● **Task directions**:
Reproduce the full listing below unchanged, apart from the pictures.

● **Given data**:
-- begin --
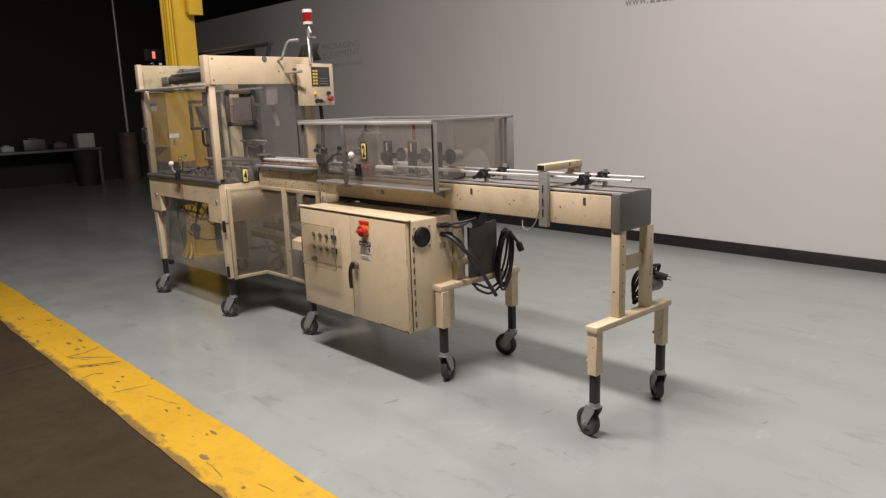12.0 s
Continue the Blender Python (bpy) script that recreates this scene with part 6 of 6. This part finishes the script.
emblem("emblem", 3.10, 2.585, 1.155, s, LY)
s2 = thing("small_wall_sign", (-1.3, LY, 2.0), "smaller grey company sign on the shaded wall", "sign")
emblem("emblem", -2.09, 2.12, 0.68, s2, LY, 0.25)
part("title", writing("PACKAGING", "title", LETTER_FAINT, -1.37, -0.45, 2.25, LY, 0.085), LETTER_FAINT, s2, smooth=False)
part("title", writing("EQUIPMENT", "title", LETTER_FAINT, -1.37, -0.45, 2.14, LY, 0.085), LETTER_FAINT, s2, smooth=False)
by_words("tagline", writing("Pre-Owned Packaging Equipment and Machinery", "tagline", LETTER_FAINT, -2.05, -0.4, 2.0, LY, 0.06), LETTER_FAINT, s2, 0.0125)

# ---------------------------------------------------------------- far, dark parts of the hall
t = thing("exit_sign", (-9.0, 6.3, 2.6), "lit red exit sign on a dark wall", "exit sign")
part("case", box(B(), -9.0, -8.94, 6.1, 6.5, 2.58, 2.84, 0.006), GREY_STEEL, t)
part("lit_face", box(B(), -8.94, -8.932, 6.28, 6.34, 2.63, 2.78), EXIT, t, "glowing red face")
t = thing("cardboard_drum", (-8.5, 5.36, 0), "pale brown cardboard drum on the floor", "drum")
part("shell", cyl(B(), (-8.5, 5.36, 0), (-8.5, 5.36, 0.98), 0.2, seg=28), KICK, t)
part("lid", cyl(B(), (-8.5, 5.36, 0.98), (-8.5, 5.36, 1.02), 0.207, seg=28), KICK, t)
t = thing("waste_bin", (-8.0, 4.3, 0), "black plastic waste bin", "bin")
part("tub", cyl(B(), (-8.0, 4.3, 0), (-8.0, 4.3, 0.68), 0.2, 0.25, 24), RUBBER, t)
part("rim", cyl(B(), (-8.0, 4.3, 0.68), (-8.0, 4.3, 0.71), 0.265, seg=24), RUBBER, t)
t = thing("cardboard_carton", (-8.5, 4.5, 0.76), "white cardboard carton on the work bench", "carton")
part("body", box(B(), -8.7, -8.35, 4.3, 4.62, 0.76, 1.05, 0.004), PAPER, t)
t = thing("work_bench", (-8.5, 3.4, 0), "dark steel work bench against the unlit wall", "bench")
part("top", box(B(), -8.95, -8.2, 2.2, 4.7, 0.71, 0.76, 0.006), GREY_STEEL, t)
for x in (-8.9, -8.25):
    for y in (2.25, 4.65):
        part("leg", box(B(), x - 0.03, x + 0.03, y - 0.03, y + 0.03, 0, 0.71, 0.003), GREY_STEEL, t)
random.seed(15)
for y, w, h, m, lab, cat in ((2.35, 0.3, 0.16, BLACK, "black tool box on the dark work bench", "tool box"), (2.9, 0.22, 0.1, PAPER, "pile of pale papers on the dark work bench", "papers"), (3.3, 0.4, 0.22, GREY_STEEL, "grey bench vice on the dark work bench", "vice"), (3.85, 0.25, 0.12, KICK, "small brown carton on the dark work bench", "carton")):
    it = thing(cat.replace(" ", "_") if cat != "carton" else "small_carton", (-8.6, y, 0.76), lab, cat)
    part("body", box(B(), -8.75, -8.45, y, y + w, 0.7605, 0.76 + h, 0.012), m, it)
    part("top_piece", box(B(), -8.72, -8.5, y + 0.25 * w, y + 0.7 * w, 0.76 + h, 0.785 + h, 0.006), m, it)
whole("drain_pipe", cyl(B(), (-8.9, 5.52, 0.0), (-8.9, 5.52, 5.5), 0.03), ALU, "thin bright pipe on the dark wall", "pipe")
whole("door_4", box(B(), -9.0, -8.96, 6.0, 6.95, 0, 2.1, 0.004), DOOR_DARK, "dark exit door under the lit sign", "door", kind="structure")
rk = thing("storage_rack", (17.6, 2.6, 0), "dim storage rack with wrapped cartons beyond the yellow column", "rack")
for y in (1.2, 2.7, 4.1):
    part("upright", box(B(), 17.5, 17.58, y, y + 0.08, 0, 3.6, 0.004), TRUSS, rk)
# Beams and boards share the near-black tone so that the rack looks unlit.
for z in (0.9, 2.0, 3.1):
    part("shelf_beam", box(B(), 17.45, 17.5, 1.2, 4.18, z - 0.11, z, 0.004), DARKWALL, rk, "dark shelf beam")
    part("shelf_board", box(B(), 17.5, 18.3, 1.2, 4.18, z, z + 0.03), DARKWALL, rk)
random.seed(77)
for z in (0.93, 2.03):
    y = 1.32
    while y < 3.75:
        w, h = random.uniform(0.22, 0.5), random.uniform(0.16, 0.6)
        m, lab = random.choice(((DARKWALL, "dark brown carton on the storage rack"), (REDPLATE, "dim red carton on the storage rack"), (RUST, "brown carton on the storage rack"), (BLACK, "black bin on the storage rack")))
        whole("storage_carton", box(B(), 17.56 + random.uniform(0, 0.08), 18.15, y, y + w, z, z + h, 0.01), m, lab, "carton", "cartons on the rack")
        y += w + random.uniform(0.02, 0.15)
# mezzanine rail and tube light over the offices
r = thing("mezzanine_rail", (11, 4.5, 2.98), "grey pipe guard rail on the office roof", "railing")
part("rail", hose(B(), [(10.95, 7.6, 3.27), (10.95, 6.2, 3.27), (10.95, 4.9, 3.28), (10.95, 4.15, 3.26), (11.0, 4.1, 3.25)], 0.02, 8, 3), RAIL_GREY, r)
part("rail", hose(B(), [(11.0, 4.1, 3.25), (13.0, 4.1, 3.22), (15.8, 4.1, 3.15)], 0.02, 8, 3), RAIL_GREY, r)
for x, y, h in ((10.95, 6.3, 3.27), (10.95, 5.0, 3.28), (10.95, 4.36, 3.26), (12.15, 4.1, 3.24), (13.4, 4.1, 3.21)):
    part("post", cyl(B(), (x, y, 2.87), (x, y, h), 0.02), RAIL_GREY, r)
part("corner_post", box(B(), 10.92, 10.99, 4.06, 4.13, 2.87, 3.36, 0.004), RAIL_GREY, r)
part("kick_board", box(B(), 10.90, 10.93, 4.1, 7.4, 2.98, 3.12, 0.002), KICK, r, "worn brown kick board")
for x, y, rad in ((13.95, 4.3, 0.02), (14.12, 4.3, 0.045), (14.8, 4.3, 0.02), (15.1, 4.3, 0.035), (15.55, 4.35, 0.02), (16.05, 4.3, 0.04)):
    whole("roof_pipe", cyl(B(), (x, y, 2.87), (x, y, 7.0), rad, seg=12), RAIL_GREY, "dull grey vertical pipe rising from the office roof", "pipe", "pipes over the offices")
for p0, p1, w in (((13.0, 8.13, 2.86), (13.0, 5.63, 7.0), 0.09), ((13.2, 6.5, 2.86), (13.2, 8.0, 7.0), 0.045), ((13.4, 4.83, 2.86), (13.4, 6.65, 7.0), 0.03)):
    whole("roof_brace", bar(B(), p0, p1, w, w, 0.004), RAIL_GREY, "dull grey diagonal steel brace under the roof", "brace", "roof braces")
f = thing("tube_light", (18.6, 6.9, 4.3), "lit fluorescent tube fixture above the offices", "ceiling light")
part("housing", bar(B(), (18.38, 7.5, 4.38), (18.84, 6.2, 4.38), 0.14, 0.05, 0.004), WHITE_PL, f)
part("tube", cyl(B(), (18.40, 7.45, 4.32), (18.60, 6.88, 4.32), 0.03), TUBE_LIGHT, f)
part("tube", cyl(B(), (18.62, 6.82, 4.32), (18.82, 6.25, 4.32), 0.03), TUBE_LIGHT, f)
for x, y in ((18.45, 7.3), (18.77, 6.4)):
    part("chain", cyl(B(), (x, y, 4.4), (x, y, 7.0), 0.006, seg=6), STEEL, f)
-- end --
● **Solution for this exercise**:
12.0 s
Continue the Blender Python (bpy) script that recreates this scene with part 6 of 6. This part finishes the script.
emblem("emblem", 3.10, 2.585, 1.155, s, LY)
s2 = thing("small_wall_sign", (-1.3, LY, 2.0), "smaller grey company sign on the shaded wall", "sign")
emblem("emblem", -2.09, 2.12, 0.68, s2, LY, 0.25)
part("title", writing("PACKAGING", "title", LETTER_FAINT, -1.37, -0.45, 2.25, LY, 0.085), LETTER_FAINT, s2, smooth=False)
part("title", writing("EQUIPMENT", "title", LETTER_FAINT, -1.37, -0.45, 2.14, LY, 0.085), LETTER_FAINT, s2, smooth=False)
by_words("tagline", writing("Pre-Owned Packaging Equipment and Machinery", "tagline", LETTER_FAINT, -2.05, -0.4, 2.0, LY, 0.06), LETTER_FAINT, s2, 0.0125)

# ---------------------------------------------------------------- far, dark parts of the hall
t = thing("exit_sign", (-9.0, 6.3, 2.6), "lit red exit sign on a dark wall", "exit sign")
part("case", box(B(), -9.0, -8.94, 6.1, 6.5, 2.58, 2.84, 0.006), GREY_STEEL, t)
part("lit_face", box(B(), -8.94, -8.932, 6.28, 6.34, 2.63, 2.78), EXIT, t, "glowing red face")
t = thing("cardboard_drum", (-8.5, 5.36, 0), "pale brown cardboard drum on the floor", "drum")
part("shell", cyl(B(), (-8.5, 5.36, 0), (-8.5, 5.36, 0.98), 0.2, seg=28), KICK, t)
part("lid", cyl(B(), (-8.5, 5.36, 0.98), (-8.5, 5.36, 1.02), 0.207, seg=28), KICK, t)
t = thing("waste_bin", (-8.0, 4.3, 0), "black plastic waste bin", "bin")
part("tub", cyl(B(), (-8.0, 4.3, 0), (-8.0, 4.3, 0.68), 0.2, 0.25, 24), RUBBER, t)
part("rim", cyl(B(), (-8.0, 4.3, 0.68), (-8.0, 4.3, 0.71), 0.265, seg=24), RUBBER, t)
t = thing("cardboard_carton", (-8.5, 4.5, 0.76), "white cardboard carton on the work bench", "carton")
part("body", box(B(), -8.7, -8.35, 4.3, 4.62, 0.76, 1.05, 0.004), PAPER, t)
t = thing("work_bench", (-8.5, 3.4, 0), "dark steel work bench against the unlit wall", "bench")
part("top", box(B(), -8.95, -8.2, 2.2, 4.7, 0.71, 0.76, 0.006), GREY_STEEL, t)
for x in (-8.9, -8.25):
    for y in (2.25, 4.65):
        part("leg", box(B(), x - 0.03, x + 0.03, y - 0.03, y + 0.03, 0, 0.71, 0.003), GREY_STEEL, t)
random.seed(15)
for y, w, h, m, lab, cat in ((2.35, 0.3, 0.16, BLACK, "black tool box on the dark work bench", "tool box"), (2.9, 0.22, 0.1, PAPER, "pile of pale papers on the dark work bench", "papers"), (3.3, 0.4, 0.22, GREY_STEEL, "grey bench vice on the dark work bench", "vice"), (3.85, 0.25, 0.12, KICK, "small brown carton on the dark work bench", "carton")):
    it = thing(cat.replace(" ", "_") if cat != "carton" else "small_carton", (-8.6, y, 0.76), lab, cat)
    part("body", box(B(), -8.75, -8.45, y, y + w, 0.7605, 0.76 + h, 0.012), m, it)
    part("top_piece", box(B(), -8.72, -8.5, y + 0.25 * w, y + 0.7 * w, 0.76 + h, 0.785 + h, 0.006), m, it)
whole("drain_pipe", cyl(B(), (-8.9, 5.52, 0.0), (-8.9, 5.52, 5.5), 0.03), ALU, "thin bright pipe on the dark wall", "pipe")
whole("door_4", box(B(), -9.0, -8.96, 6.0, 6.95, 0, 2.1, 0.004), DOOR_DARK, "dark exit door under the lit sign", "door", kind="structure")
rk = thing("storage_rack", (17.6, 2.6, 0), "dim storage rack with wrapped cartons beyond the yellow column", "rack")
for y in (1.2, 2.7, 4.1):
    part("upright", box(B(), 17.5, 17.58, y, y + 0.08, 0, 3.6, 0.004), TRUSS, rk)
# Beams and boards share the near-black tone so that the rack looks unlit.
for z in (0.9, 2.0, 3.1):
    part("shelf_beam", box(B(), 17.45, 17.5, 1.2, 4.18, z - 0.11, z, 0.004), DARKWALL, rk, "dark shelf beam")
    part("shelf_board", box(B(), 17.5, 18.3, 1.2, 4.18, z, z + 0.03), DARKWALL, rk)
random.seed(77)
for z in (0.93, 2.03):
    y = 1.32
    while y < 3.75:
        w, h = random.uniform(0.22, 0.5), random.uniform(0.16, 0.6)
        m, lab = random.choice(((DARKWALL, "dark brown carton on the storage rack"), (REDPLATE, "dim red carton on the storage rack"), (RUST, "brown carton on the storage rack"), (BLACK, "black bin on the storage rack")))
        whole("storage_carton", box(B(), 17.56 + random.uniform(0, 0.08), 18.15, y, y + w, z, z + h, 0.01), m, lab, "carton", "cartons on the rack")
        y += w + random.uniform(0.02, 0.15)
# mezzanine rail and tube light over the offices
r = thing("mezzanine_rail", (11, 4.5, 2.98), "grey pipe guard rail on the office roof", "railing")
part("rail", hose(B(), [(10.95, 7.6, 3.27), (10.95, 6.2, 3.27), (10.95, 4.9, 3.28), (10.95, 4.15, 3.26), (11.0, 4.1, 3.25)], 0.02, 8, 3), RAIL_GREY, r)
part("rail", hose(B(), [(11.0, 4.1, 3.25), (13.0, 4.1, 3.22), (15.8, 4.1, 3.15)], 0.02, 8, 3), RAIL_GREY, r)
for x, y, h in ((10.95, 6.3, 3.27), (10.95, 5.0, 3.28), (10.95, 4.36, 3.26), (12.15, 4.1, 3.24), (13.4, 4.1, 3.21)):
    part("post", cyl(B(), (x, y, 2.87), (x, y, h), 0.02), RAIL_GREY, r)
part("corner_post", box(B(), 10.92, 10.99, 4.06, 4.13, 2.87, 3.36, 0.004), RAIL_GREY, r)
part("kick_board", box(B(), 10.90, 10.93, 4.1, 7.4, 2.98, 3.12, 0.002), KICK, r, "worn brown kick board")
for x, y, rad in ((13.95, 4.3, 0.02), (14.12, 4.3, 0.045), (14.8, 4.3, 0.02), (15.1, 4.3, 0.035), (15.55, 4.35, 0.02), (16.05, 4.3, 0.04)):
    whole("roof_pipe", cyl(B(), (x, y, 2.87), (x, y, 7.0), rad, seg=12), RAIL_GREY, "dull grey vertical pipe rising from the office roof", "pipe", "pipes over the offices")
for p0, p1, w in (((13.0, 8.13, 2.86), (13.0, 5.63, 7.0), 0.09), ((13.2, 6.5, 2.86), (13.2, 8.0, 7.0), 0.045), ((13.4, 4.83, 2.86), (13.4, 6.65, 7.0), 0.03)):
    whole("roof_brace", bar(B(), p0, p1, w, w, 0.004), RAIL_GREY, "dull grey diagonal steel brace under the roof", "brace", "roof braces")
f = thing("tube_light", (18.6, 6.9, 4.3), "lit fluorescent tube fixture above the offices", "ceiling light")
part("housing", bar(B(), (18.38, 7.5, 4.38), (18.84, 6.2, 4.38), 0.14, 0.05, 0.004), WHITE_PL, f)
part("tube", cyl(B(), (18.40, 7.45, 4.32), (18.60, 6.88, 4.32), 0.03), TUBE_LIGHT, f)
part("tube", cyl(B(), (18.62, 6.82, 4.32), (18.82, 6.25, 4.32), 0.03), TUBE_LIGHT, f)
for x, y in ((18.45, 7.3), (18.77, 6.4)):
    part("chain", cyl(B(), (x, y, 4.4), (x, y, 7.0), 0.006, seg=6), STEEL, f)